The Australian Bureau of Statistics (ABS) wants to extend its requirement to conduct the census from every five years to once every decade.
The national statistical agency has requested the government legislate to shift the survey requirement to a timeframe similar to that of Britain and the United States.
Recently appointed ABS boss David Kalisch told the SMH “the census only provides a snapshot of Australia for one day every five years, and it also takes some time for the information to be released after census night”.
He says there’s a minimum of 10 months for some of the very basic information and a two to three year wait for more detailed intelligence.
“When you are looking at population numbers for local government or business planning, often the time between getting contemporary information from the census and having to make business decisions means there have been very big changes.”
The bureau is now at the stage where it believes it can provide updated state populations every three months and smaller populations on an annual basis.
The census survey is currently held every five years and the last one, in 2011, marked 100 years of consistent data collection.
The ABS may not go ahead with the planned August 2016 census, billed to be Australia’s first paperless census, which has taken several years of planning.
A spokesperson for parliamentary secretary to the treasurer Kelly O’Dwyer said the government and the Australian Bureau of Statistics (ABS) were “consulting with a wide range of stakeholders about the best methods” to deliver information on the country’s social and economic conditions.
The national census is the largest statistical collection undertaken by the ABS and one of the most important.
The information is used to calculate the population of states, territories and local government areas, primarily for electoral purposes and planning the distribution of government funds.

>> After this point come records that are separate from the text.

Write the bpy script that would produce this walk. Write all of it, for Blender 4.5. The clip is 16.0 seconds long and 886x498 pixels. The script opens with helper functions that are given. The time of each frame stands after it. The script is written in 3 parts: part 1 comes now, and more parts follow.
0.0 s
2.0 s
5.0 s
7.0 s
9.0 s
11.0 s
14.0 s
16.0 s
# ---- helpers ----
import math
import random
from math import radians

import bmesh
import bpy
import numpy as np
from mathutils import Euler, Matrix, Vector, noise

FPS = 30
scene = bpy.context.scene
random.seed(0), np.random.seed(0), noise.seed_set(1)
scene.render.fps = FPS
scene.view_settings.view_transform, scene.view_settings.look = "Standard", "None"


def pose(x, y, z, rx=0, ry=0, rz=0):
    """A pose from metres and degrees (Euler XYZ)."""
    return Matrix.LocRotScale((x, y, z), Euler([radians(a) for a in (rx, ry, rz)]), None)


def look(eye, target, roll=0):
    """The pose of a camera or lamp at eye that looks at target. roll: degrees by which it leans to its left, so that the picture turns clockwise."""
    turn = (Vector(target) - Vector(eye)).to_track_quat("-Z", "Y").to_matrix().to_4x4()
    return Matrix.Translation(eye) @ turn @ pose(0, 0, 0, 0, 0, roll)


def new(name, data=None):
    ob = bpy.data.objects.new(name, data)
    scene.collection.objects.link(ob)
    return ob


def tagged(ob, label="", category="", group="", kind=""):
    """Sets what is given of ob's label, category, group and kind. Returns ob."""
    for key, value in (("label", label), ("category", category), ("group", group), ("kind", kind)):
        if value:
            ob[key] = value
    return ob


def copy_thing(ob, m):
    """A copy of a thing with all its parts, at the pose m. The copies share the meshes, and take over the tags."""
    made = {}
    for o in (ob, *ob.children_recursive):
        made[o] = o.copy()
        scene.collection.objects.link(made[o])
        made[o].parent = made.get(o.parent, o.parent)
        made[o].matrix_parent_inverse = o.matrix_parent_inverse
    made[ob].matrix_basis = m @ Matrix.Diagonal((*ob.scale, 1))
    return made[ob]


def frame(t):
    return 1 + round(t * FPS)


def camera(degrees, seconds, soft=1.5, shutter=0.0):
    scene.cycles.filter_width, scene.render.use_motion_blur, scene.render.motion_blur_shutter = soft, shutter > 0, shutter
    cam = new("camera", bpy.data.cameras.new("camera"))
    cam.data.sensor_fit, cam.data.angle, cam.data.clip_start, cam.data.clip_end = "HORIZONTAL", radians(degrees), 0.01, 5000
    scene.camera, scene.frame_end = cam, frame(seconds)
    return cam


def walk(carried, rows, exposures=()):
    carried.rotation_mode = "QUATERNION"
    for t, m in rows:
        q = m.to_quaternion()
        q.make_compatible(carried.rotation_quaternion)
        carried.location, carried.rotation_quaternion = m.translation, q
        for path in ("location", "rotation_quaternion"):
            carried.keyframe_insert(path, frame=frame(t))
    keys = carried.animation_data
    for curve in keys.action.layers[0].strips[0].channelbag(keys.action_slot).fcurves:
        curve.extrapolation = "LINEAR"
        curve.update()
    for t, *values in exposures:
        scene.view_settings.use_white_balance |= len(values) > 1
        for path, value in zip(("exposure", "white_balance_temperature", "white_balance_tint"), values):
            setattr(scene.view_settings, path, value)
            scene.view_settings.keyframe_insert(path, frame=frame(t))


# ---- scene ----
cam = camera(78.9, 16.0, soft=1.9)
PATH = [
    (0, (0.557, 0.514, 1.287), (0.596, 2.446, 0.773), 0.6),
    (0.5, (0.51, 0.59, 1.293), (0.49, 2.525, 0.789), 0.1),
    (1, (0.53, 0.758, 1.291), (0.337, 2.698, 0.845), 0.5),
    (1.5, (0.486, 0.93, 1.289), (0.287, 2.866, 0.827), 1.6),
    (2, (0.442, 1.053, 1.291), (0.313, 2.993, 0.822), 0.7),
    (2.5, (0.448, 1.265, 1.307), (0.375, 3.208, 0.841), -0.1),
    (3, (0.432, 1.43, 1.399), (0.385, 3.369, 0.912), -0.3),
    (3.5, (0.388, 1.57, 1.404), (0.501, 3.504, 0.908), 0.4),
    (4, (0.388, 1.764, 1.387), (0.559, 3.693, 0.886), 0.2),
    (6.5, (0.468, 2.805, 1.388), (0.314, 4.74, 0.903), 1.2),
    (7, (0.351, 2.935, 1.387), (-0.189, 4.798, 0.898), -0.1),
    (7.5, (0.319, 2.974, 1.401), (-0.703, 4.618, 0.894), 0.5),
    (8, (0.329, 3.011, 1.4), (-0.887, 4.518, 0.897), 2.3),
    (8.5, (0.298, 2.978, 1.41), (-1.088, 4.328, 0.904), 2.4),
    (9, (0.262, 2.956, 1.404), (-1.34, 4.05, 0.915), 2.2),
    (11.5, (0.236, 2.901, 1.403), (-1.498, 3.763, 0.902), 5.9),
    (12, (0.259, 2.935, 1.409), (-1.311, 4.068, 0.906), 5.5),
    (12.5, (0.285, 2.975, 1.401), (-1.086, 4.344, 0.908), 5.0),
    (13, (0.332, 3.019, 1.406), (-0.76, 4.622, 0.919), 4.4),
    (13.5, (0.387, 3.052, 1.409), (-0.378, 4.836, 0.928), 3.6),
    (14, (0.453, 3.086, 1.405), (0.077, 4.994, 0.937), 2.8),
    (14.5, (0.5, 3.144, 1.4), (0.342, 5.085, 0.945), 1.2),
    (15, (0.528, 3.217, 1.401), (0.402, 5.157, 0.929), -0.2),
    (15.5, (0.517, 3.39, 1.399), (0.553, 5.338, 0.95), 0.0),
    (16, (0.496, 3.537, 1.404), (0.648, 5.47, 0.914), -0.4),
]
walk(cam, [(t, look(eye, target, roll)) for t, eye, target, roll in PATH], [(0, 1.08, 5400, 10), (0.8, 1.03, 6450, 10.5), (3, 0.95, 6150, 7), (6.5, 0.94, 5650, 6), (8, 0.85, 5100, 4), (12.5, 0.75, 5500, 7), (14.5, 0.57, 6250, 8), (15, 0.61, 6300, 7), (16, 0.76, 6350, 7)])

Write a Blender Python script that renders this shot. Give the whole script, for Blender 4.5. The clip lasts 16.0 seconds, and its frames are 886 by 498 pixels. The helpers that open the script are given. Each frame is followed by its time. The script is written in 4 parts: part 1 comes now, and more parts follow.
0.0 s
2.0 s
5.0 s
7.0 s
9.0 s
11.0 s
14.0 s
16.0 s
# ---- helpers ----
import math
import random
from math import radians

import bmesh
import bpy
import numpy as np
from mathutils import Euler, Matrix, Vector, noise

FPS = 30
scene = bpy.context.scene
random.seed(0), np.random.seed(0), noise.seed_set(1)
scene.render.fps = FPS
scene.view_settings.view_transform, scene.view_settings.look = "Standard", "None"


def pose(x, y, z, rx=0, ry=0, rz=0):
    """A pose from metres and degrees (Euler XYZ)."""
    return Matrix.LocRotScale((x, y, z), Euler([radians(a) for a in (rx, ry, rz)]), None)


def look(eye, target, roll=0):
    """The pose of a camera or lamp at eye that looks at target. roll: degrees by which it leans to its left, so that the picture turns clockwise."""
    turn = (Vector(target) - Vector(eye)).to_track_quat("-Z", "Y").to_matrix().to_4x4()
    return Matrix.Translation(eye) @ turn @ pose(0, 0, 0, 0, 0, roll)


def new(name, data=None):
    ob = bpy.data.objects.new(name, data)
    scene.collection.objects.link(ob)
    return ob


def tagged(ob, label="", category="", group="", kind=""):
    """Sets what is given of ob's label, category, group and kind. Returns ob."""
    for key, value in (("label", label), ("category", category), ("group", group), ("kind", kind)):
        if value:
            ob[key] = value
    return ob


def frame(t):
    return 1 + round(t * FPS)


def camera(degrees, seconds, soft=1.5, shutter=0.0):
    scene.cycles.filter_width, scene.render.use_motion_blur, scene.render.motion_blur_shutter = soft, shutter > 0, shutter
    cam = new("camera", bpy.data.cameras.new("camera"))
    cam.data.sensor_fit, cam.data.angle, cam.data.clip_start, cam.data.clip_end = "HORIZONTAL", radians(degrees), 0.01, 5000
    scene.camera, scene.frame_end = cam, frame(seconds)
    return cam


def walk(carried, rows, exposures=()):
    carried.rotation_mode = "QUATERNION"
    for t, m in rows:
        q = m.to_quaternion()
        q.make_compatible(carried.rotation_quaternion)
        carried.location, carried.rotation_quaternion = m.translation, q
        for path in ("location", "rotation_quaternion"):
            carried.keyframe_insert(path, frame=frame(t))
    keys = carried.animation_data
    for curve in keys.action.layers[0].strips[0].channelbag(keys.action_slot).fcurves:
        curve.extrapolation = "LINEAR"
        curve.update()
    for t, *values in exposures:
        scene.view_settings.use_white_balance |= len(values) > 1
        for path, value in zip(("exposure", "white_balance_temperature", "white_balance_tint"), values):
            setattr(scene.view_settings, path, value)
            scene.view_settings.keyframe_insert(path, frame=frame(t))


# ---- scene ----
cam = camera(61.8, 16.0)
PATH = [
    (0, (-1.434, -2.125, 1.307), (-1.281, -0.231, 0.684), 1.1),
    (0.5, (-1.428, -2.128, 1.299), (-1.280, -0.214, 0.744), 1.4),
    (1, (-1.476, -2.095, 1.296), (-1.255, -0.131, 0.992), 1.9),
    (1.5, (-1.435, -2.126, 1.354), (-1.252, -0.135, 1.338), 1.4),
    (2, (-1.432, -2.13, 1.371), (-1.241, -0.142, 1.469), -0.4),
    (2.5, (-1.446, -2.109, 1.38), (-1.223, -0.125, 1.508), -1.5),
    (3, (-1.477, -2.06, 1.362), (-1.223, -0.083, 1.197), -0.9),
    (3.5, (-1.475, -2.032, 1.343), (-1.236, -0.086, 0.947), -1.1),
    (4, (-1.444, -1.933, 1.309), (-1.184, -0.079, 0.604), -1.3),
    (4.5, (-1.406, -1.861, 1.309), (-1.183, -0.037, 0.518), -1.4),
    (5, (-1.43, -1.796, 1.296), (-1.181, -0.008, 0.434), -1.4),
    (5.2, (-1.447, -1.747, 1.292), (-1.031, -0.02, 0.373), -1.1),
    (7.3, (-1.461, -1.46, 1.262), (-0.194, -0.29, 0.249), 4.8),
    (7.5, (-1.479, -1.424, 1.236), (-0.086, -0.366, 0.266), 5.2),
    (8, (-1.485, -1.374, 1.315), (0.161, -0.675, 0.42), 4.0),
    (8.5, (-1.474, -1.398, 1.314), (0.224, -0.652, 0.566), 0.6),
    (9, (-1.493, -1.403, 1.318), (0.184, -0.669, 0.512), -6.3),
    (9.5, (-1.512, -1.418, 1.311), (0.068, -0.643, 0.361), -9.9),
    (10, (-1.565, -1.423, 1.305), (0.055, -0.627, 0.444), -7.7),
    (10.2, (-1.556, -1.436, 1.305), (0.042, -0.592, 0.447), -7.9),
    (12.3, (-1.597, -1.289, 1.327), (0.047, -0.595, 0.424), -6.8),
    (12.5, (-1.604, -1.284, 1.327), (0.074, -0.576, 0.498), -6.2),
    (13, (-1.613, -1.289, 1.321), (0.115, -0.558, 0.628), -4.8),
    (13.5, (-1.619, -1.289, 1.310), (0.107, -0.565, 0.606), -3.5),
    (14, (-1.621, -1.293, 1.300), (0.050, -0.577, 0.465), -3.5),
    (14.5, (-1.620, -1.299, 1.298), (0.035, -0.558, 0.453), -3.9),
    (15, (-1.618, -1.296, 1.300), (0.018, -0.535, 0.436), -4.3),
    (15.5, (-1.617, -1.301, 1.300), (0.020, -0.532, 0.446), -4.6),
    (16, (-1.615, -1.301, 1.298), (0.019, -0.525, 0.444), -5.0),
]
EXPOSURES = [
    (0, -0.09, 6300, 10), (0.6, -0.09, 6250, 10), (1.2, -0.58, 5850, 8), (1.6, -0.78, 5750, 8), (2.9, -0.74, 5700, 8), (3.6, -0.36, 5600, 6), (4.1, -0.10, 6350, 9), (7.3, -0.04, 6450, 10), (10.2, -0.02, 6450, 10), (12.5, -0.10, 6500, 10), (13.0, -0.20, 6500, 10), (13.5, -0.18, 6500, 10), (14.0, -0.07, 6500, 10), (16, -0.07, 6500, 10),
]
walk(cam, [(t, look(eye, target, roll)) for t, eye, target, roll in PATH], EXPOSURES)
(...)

The 2011 census was Australia’s largest logistical peacetime operation, employing 43,000 field staff, with 14.2 million forms delivered to 9.8 million households and cost $440 million.
Last year, the government cut funding to the Australian Bureau of Statistics, looking for $50 million in savings over three years as it sought to balance the federal Budget.
The move led the ABS to cut a number of business surveys, leading to protests from the industries concerned, including the tourism sector.